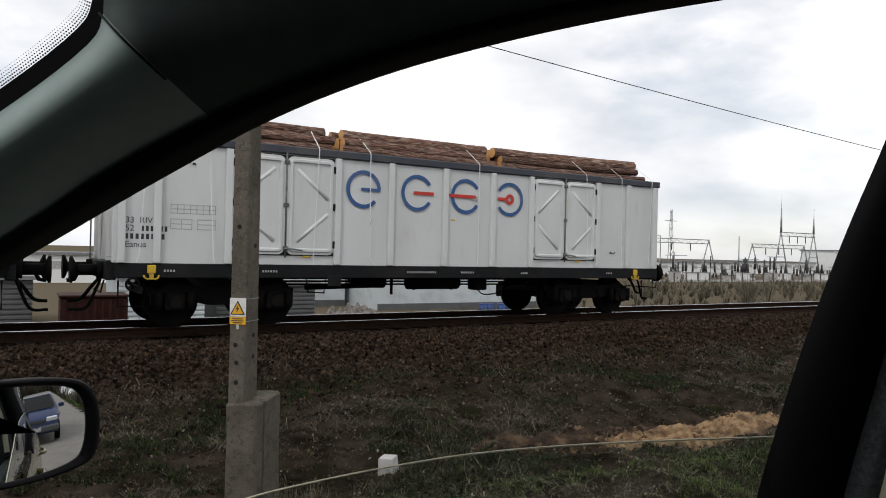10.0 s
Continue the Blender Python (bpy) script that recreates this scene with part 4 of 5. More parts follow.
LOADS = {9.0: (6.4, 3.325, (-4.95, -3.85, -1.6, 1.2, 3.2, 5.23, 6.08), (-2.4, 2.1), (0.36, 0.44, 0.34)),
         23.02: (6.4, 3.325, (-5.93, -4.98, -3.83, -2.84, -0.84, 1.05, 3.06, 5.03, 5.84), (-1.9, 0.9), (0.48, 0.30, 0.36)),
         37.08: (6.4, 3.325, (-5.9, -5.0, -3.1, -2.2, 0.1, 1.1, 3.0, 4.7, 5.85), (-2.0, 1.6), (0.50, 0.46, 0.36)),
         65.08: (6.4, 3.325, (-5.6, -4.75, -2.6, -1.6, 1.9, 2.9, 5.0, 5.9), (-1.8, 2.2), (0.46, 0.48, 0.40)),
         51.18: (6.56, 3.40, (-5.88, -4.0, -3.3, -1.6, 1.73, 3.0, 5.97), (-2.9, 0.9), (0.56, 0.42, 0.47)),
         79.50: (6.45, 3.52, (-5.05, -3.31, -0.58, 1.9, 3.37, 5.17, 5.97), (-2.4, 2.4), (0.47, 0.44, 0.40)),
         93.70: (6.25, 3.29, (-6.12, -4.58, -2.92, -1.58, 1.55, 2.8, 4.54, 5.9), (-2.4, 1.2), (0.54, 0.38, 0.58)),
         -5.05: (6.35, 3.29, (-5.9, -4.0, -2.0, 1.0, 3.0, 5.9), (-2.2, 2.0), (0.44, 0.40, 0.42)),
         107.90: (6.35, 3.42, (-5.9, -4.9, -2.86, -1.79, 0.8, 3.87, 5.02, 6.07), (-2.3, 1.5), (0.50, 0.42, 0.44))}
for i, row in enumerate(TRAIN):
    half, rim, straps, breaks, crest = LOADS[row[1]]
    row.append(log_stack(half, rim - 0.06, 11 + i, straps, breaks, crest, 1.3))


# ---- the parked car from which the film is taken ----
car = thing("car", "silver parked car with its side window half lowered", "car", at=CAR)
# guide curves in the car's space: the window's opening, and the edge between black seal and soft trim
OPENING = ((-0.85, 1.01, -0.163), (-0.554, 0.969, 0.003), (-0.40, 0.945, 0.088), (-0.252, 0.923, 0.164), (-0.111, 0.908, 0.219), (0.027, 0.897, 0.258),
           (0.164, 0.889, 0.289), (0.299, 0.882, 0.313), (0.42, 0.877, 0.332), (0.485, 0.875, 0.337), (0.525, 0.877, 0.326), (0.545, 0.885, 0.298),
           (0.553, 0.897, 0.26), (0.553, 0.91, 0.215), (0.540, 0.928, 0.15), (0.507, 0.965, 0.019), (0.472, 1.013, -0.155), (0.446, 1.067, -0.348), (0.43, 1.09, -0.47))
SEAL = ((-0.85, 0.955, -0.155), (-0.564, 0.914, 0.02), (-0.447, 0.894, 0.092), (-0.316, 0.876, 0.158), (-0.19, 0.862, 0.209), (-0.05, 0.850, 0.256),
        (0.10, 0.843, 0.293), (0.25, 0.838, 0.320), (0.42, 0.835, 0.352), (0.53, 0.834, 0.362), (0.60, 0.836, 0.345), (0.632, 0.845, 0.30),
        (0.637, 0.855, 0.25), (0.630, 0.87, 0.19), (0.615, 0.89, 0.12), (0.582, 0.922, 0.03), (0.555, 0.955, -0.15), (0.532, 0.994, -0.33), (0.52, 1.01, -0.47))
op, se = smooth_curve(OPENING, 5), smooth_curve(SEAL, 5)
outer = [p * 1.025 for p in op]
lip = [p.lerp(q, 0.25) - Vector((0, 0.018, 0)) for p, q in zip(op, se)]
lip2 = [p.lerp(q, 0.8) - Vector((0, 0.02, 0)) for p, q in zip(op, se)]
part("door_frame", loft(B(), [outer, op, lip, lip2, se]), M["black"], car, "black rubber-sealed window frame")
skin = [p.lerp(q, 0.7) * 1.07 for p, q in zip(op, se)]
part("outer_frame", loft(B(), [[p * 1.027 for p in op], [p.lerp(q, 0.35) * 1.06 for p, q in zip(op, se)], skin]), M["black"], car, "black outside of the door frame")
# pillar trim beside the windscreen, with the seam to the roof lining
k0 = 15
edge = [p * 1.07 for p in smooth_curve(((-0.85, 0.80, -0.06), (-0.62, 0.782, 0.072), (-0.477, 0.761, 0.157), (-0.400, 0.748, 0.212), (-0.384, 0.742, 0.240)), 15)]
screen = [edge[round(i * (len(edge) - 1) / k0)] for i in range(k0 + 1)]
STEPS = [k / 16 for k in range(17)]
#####
Pick out each line containing "with" and report it.

■ Expected output:
Continue the Blender Python (bpy) script that recreates this scene with part 4 of 5. More parts follow.
car = thing("car", "silver parked car with its side window half lowered", "car", at=CAR)
# pillar trim beside the windscreen, with the seam to the roof lining